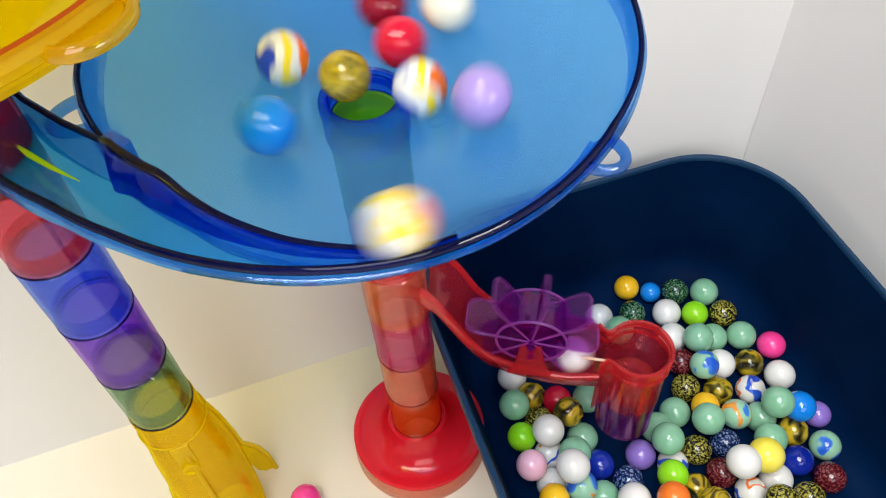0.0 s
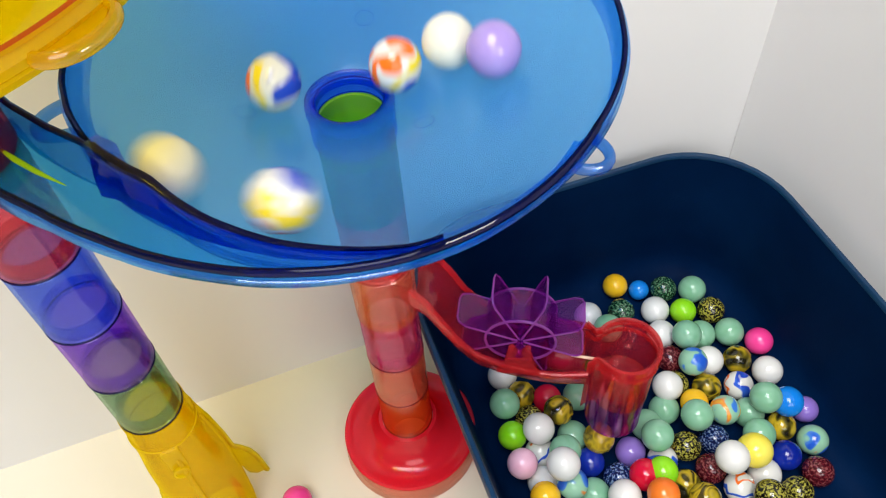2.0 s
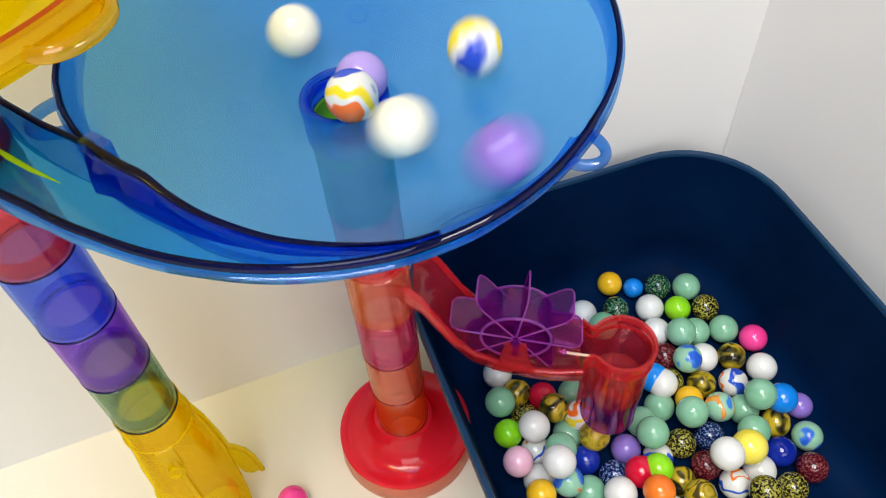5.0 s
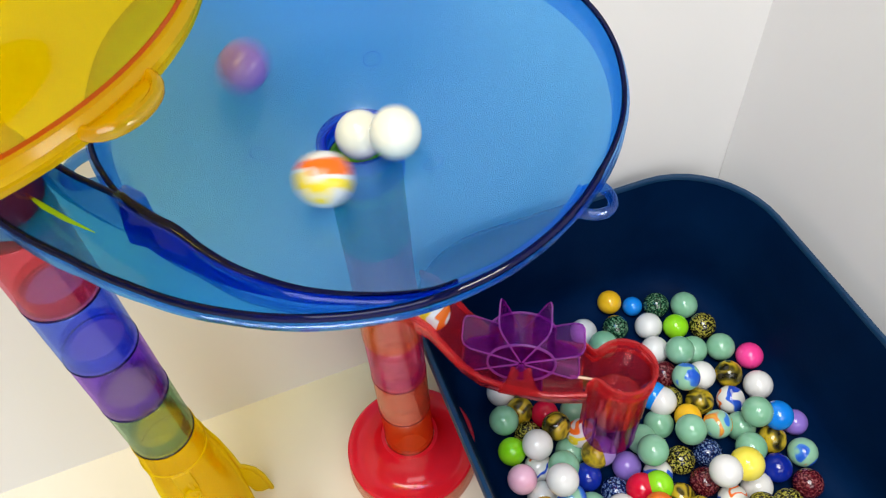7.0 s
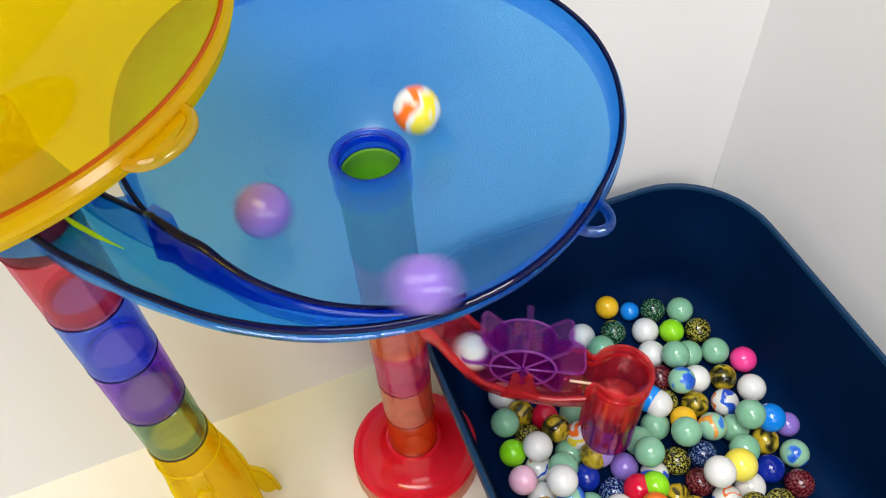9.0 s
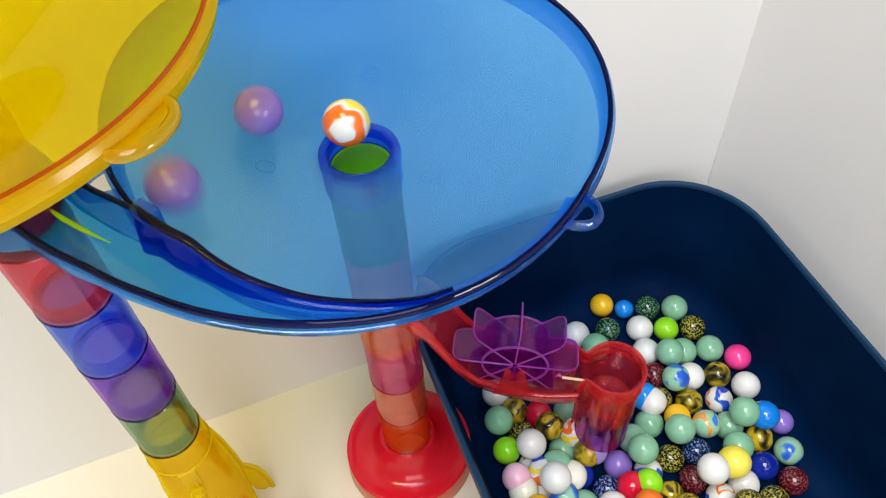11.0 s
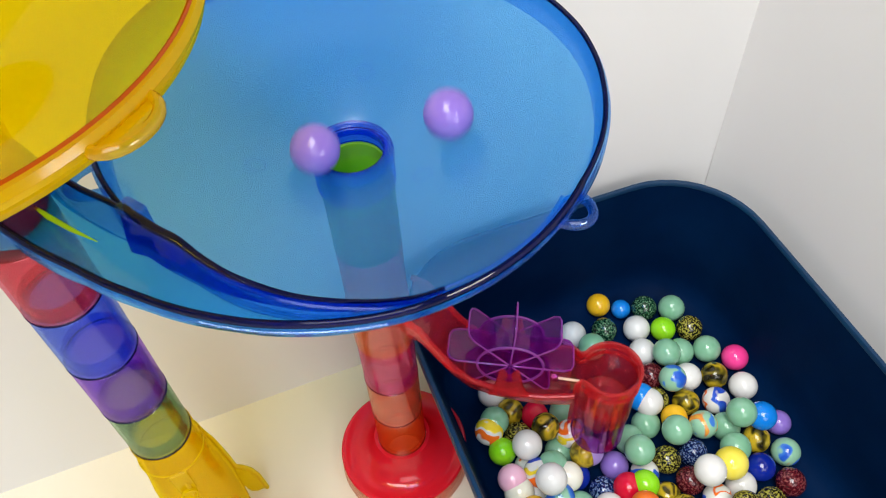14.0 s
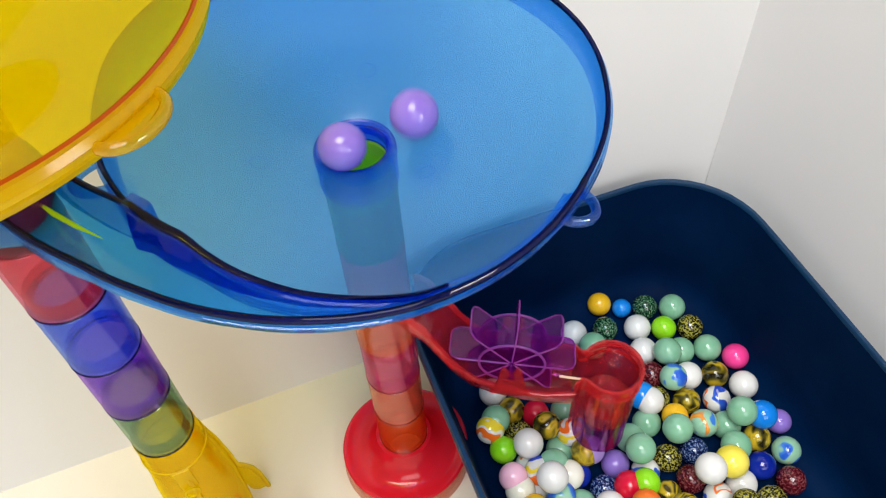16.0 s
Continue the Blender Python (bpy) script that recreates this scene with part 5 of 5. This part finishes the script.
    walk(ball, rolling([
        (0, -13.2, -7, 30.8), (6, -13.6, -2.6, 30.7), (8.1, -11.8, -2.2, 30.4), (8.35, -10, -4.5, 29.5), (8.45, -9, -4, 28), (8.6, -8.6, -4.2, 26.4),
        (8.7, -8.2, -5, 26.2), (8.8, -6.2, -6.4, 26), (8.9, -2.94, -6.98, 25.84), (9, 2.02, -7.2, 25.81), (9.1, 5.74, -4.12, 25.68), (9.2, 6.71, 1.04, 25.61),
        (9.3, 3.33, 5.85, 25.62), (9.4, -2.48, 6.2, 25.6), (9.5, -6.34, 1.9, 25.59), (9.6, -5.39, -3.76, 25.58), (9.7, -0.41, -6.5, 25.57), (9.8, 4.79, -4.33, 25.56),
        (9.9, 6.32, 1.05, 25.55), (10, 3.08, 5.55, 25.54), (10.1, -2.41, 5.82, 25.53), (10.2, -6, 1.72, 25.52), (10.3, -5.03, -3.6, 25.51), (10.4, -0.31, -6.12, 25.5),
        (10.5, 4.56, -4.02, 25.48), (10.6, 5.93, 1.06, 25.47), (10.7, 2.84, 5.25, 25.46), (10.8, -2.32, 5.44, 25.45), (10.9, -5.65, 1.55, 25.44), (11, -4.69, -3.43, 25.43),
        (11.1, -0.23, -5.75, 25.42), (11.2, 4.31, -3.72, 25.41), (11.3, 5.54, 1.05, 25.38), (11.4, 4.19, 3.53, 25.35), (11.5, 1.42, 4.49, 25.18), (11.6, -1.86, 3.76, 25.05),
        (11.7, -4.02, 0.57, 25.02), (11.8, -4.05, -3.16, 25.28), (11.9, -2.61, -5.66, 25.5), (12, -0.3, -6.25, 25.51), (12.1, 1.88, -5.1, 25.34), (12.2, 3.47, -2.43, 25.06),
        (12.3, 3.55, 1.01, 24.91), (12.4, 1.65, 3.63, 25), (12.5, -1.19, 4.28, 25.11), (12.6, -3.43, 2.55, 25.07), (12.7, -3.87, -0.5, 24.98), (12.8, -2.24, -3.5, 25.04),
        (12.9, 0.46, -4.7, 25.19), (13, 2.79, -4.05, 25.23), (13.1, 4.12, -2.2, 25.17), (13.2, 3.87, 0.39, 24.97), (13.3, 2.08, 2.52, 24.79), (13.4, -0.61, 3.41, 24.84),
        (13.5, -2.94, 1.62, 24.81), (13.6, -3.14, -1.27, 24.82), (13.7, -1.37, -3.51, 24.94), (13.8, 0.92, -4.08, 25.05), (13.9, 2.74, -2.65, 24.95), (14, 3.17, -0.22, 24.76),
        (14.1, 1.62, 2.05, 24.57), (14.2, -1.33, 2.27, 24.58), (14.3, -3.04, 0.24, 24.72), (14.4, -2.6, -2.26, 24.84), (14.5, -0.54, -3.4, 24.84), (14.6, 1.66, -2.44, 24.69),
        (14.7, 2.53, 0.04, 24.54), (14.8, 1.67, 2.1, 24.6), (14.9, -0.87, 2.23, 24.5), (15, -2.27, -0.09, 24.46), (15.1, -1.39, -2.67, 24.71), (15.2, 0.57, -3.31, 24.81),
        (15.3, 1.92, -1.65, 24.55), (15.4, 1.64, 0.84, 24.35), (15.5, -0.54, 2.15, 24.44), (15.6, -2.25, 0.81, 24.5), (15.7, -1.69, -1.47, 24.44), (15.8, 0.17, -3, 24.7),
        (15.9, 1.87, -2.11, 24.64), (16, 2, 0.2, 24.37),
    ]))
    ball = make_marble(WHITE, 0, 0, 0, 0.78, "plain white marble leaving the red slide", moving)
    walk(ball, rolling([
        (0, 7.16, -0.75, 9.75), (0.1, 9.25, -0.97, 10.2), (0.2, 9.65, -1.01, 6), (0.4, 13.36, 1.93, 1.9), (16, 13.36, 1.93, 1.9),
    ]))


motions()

» YOUR OBJECTIVE:
Output each line exactly; omit every picture.

» RESULT:
0.0 s
2.0 s
5.0 s
7.0 s
9.0 s
11.0 s
14.0 s
16.0 s
Continue the Blender Python (bpy) script that recreates this scene with part 5 of 5. This part finishes the script.
    walk(ball, rolling([
        (0, -13.2, -7, 30.8), (6, -13.6, -2.6, 30.7), (8.1, -11.8, -2.2, 30.4), (8.35, -10, -4.5, 29.5), (8.45, -9, -4, 28), (8.6, -8.6, -4.2, 26.4),
        (8.7, -8.2, -5, 26.2), (8.8, -6.2, -6.4, 26), (8.9, -2.94, -6.98, 25.84), (9, 2.02, -7.2, 25.81), (9.1, 5.74, -4.12, 25.68), (9.2, 6.71, 1.04, 25.61),
        (9.3, 3.33, 5.85, 25.62), (9.4, -2.48, 6.2, 25.6), (9.5, -6.34, 1.9, 25.59), (9.6, -5.39, -3.76, 25.58), (9.7, -0.41, -6.5, 25.57), (9.8, 4.79, -4.33, 25.56),
        (9.9, 6.32, 1.05, 25.55), (10, 3.08, 5.55, 25.54), (10.1, -2.41, 5.82, 25.53), (10.2, -6, 1.72, 25.52), (10.3, -5.03, -3.6, 25.51), (10.4, -0.31, -6.12, 25.5),
        (10.5, 4.56, -4.02, 25.48), (10.6, 5.93, 1.06, 25.47), (10.7, 2.84, 5.25, 25.46), (10.8, -2.32, 5.44, 25.45), (10.9, -5.65, 1.55, 25.44), (11, -4.69, -3.43, 25.43),
        (11.1, -0.23, -5.75, 25.42), (11.2, 4.31, -3.72, 25.41), (11.3, 5.54, 1.05, 25.38), (11.4, 4.19, 3.53, 25.35), (11.5, 1.42, 4.49, 25.18), (11.6, -1.86, 3.76, 25.05),
        (11.7, -4.02, 0.57, 25.02), (11.8, -4.05, -3.16, 25.28), (11.9, -2.61, -5.66, 25.5), (12, -0.3, -6.25, 25.51), (12.1, 1.88, -5.1, 25.34), (12.2, 3.47, -2.43, 25.06),
        (12.3, 3.55, 1.01, 24.91), (12.4, 1.65, 3.63, 25), (12.5, -1.19, 4.28, 25.11), (12.6, -3.43, 2.55, 25.07), (12.7, -3.87, -0.5, 24.98), (12.8, -2.24, -3.5, 25.04),
        (12.9, 0.46, -4.7, 25.19), (13, 2.79, -4.05, 25.23), (13.1, 4.12, -2.2, 25.17), (13.2, 3.87, 0.39, 24.97), (13.3, 2.08, 2.52, 24.79), (13.4, -0.61, 3.41, 24.84),
        (13.5, -2.94, 1.62, 24.81), (13.6, -3.14, -1.27, 24.82), (13.7, -1.37, -3.51, 24.94), (13.8, 0.92, -4.08, 25.05), (13.9, 2.74, -2.65, 24.95), (14, 3.17, -0.22, 24.76),
        (14.1, 1.62, 2.05, 24.57), (14.2, -1.33, 2.27, 24.58), (14.3, -3.04, 0.24, 24.72), (14.4, -2.6, -2.26, 24.84), (14.5, -0.54, -3.4, 24.84), (14.6, 1.66, -2.44, 24.69),
        (14.7, 2.53, 0.04, 24.54), (14.8, 1.67, 2.1, 24.6), (14.9, -0.87, 2.23, 24.5), (15, -2.27, -0.09, 24.46), (15.1, -1.39, -2.67, 24.71), (15.2, 0.57, -3.31, 24.81),
        (15.3, 1.92, -1.65, 24.55), (15.4, 1.64, 0.84, 24.35), (15.5, -0.54, 2.15, 24.44), (15.6, -2.25, 0.81, 24.5), (15.7, -1.69, -1.47, 24.44), (15.8, 0.17, -3, 24.7),
        (15.9, 1.87, -2.11, 24.64), (16, 2, 0.2, 24.37),
    ]))
    ball = make_marble(WHITE, 0, 0, 0, 0.78, "plain white marble leaving the red slide", moving)
    walk(ball, rolling([
        (0, 7.16, -0.75, 9.75), (0.1, 9.25, -0.97, 10.2), (0.2, 9.65, -1.01, 6), (0.4, 13.36, 1.93, 1.9), (16, 13.36, 1.93, 1.9),
    ]))


motions()